Robert Bensen is a poet and retired colleague of Tom Travisano in the Hartwick College English Department.  This was his introduction at the first reading and book signing of “Love Unknown” Nov. 6 at the Green Toad Bookstore.

It doesn’t work that way. And don’t try it at home. And don’t let your kids try it either. But Jarrell’s outlandish savvy underscores one thing: We don’t know how poets and poems are made. Like all art, it’s a mystery we never stop
trying to solve.

We do know, however, that now and again, the universe plants among us a child whose way with words grows through trial and talent and long life, such that her compositions are read, spoken, cherished.

And now and again, the universe gives us a person whose apprehension of those writings grows commensurate with their greatness, whose vision helps us enter more fully the world, at once intimate and vast, that the poetry paints for us, helps us be more alive to the work that so moved him to dedicate his life to it.

I can just see one of Tom Travisano’s students, after a rapturous class on Bishop, ask, “Dr. Travisano, have you studied Elizabeth Bishop your whole life?” To which Tom replies (I imag-ine), “Not yet!”
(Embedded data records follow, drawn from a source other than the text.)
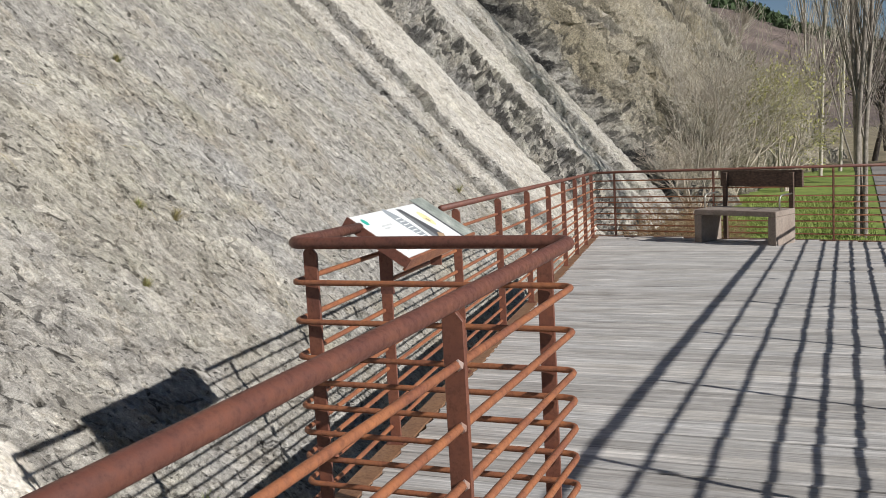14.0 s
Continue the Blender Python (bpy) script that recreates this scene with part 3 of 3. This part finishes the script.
edge_beam((-0.04, -5), (-0.04, Y_TURN), (1, 0), 0.004, 0.004)
edge_beam((X_RIGHT + 0.05, -5), (X_RIGHT + 0.05, Y_TURN + 0.02), (-1, 0), 0.004, 0.004)
edge_beam((X_RIGHT + 0.05, Y_TURN + 0.02), (X_RIGHT + 0.05, far_y(X_RIGHT)), (-1, 0), 0.004, deck_z(25.4) + 0.004)
edge_beam((-1.06, Y_TURN - 0.01), (-0.045, Y_TURN - 0.01), (0, 1), -0.15, -0.15, 0.16)
edge_beam((-1.05, Y_TURN), (-2.67, 26.72), (1, 0.14), 0.004, deck_z(26.7) + 0.004)
edge_beam((-2.67, 26.75), (X_RIGHT + 0.05, far_y(X_RIGHT) + 0.03), (-0.3, -1), deck_z(26.7) + 0.002, deck_z(25.4) + 0.002)
for y in np.arange(-4.2, 26, 1.44):
    bm = bmesh.new()
    x0 = left_x(y) + 0.08 if y > Y_TURN else 0.0
    block(bm, x0, X_RIGHT, y - 0.04, y + 0.04, deck_z(y) - 0.17, deck_z(y) - 0.05)
    part("joist", bm, FLANGE, frame_steel)
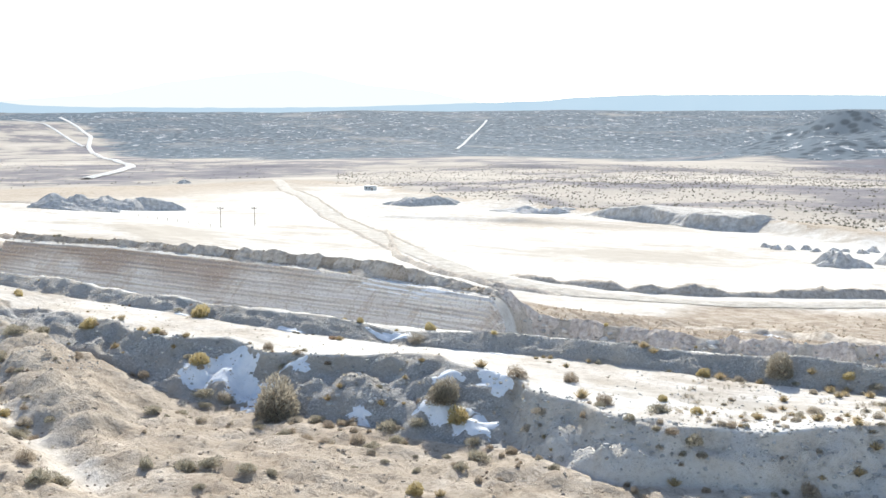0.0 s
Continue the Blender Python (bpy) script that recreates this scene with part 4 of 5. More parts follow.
# ---- blocks that have broken from the cliff ----
rock_block("rock_fin", "long tan sandstone fin split from the cliff by a deep crevice", ((-95.5, 27.2), (-91, 27.3), (-84, 26.8), (-77, 25.8), (-68, 24.3), (-58, 23.6), (-46, 23.2)), (3.0, 3.8, 4.9, 5.4, 6.0, 6.0, 5.5), -0.3, 34, 3, 0.75, FINROCK)
rock_block("rock_block", "bright squarish sandstone block leaning off the rim", ((44.9, 43.8), (48.2, 43.3)), 3.4, -2.1, 14, 4, 0.8, BRIGHTROCK, 0.8)
rock_block("rock_slab", "flat tan sandstone slab cracked from the rim", ((50, 47.6), (56, 48.6), (66, 48.6)), 4.8, -1.7, 26, 5, 0.6, PALEROCK)
rock_block("rock_slab", "narrow sandstone slab beside the dark rim crevice", ((69, 48.2), (80, 46.8), (92, 46.8)), 3.4, -1.3, 28, 6, 0.6, PALEROCK)
rock_block("rock_tower", "ledged grey sandstone tower at the rim crevice", ((95, 46.2), (104, 44.6), (116, 42.0)), 6.0, 1.0, 34, 7, 0.8, PALEROCK)
rock_block("rock_outcrop", "dark jagged rock outcrop on the flat mesa", ((500, -18), (512, -20)), 8, 3.0, 14, 9, 0.8)

# ---- cut faces round the quarry floor ----
FACE = rock_cover("quarry_face_rock", (0.44, 0.40, 0.355), (0.61, 0.575, 0.53), (0.76, 0.735, 0.70), 0.35)


def quarry_face(name, label, pts, seed):
    """A steep broken face, x y and height at its foot, with a worn brow and a back that runs out into the land."""
    p = np.array(pts, float)
    seg = np.r_[0, np.cumsum(np.hypot(*np.diff(p[:, :2], axis=0).T))]
    ss = np.arange(0, seg[-1], 1.2)
    cx, cy, hh = (np.interp(ss, seg, p[:, k]) for k in range(3))
    for _ in range(6):
        cx[1:-1], cy[1:-1] = (cx[:-2] + 2 * cx[1:-1] + cx[2:]) / 4, (cy[:-2] + 2 * cy[1:-1] + cy[2:]) / 4
    tx, ty = np.gradient(cx), np.gradient(cy)
    ln = np.hypot(tx, ty)
    prof = ((-2.5, -0.06), (-1.2, 0.10), (-0.3, 0.24), (0.3, 0.42), (0.8, 0.62), (1.3, 0.80), (1.9, 0.94), (3.2, 1.0), (9.0, 0.97), (24.0, 0.75), (60.0, -0.1))
    vs, n = [], len(prof)
    for i in range(len(ss)):
        fade = min(1.0, min(ss[i], seg[-1] - ss[i]) / 18.0)
        for w, h in prof:
            d = w + 2.6 * ripple(ss[i], 4 * h, 7.0, 4, seed, 0.6) * (h > 0) * (w < 5)
            x, y = cx[i] - ty[i] / ln[i] * d, cy[i] + tx[i] / ln[i] * d
            top = 0.72 * hh[i] * fade * h * (1 + 0.5 * ripple(ss[i], 0.0, 16.0, 4, seed + 3)) - 0.3 * (h < 0)
            vs.append((x, y, ground_z(cx[i], cy[i]) + top if h > 0 else ground_z(x, y) - 0.8))
    fs = [(i * n + j, (i + 1) * n + j, (i + 1) * n + j + 1, i * n + j + 1) for i in range(len(ss) - 1) for j in range(n - 1)]
    return tagged(new(name, mesh_of(name, vs, fs, FACE)), label, "rock face")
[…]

I wonder what stirred in the young Tom Travisano 45 years ago, when the first Bishop poem lit up in him, lit the first steps on his life’s path to Nova Scotia, New York City, Cambridge, Mass., Rio de Janeiro, and the Amazon villages in Brazil, but always return to this small city in Upstate New York?

Her life’s work ended about when his began.

Was “The Imminent Will that stirs and urges everything” (in Hardy’s phrase) at the end of Bishop’s life passing the task of immortalizing her work into others’ hands?

What thread of fate led Travisano to seek out the whole canon of Bishop’s poetry, drafts, letters; to write his dissertation at the University of Virginia on a little known and less understood poet that would become his first book, “Elizabeth Bishop: Her Artistic Development.”

Then to place Bishop studies in the wider circle of Robert Lowell, Randall Jarrell and John Berryman, in his study, “Midcentury Quartet.” And then to widen his scope to all of American poetry in the three-volume “The New Anthology of American Poetry.”

Having scanned that transcontinental immensity, he returned to his first love, entirely textual I’m sure, to the other woman in Tom’s life (Elsa won’t mind), through the letters between Bishop and Robert Lowell, in his edition, “Words in Air.”

Then attending to Bishop’s future, a study of “Elizabeth Bishop in the 21st Century, Reading the New Editions.”
And now, the culmination of his lifelong (so far!) study, the book we are all privileged to be part of launching tonight, “Love Unknown.”

Through that whole career, the love and support of his family supported him in his addiction: his wife Elsa, son Michael and daughter Emily.

Professor of English at Hartwick College, English Department chair, endowed Babcock Professor of English, twice a Winifred Wandersee Scholar, Travisano won numerous teaching and research and trustee awards, as well external support from the Guggenheim Foundation and fellowships from the National Endowment for the Humanities, founded and still serves as president of the Elizabeth Bishop Society, wrote and delivered countless (I gave up) articles, chapters, reviews, lectures, interviews with the BBC, across the nation, across the Americas, across the ocean, maybe Mars someday – anymore and I’m going to need oxygen.

We don’t know how poems and poets are made, but we know that the best that can happen for a poet
is to have a reader as brilliant and articulate as Tom Travisano whose dedication carries her work forward, so we reap the reward of understanding. Please give a generous hand of applause to Dr. Tom Travisano.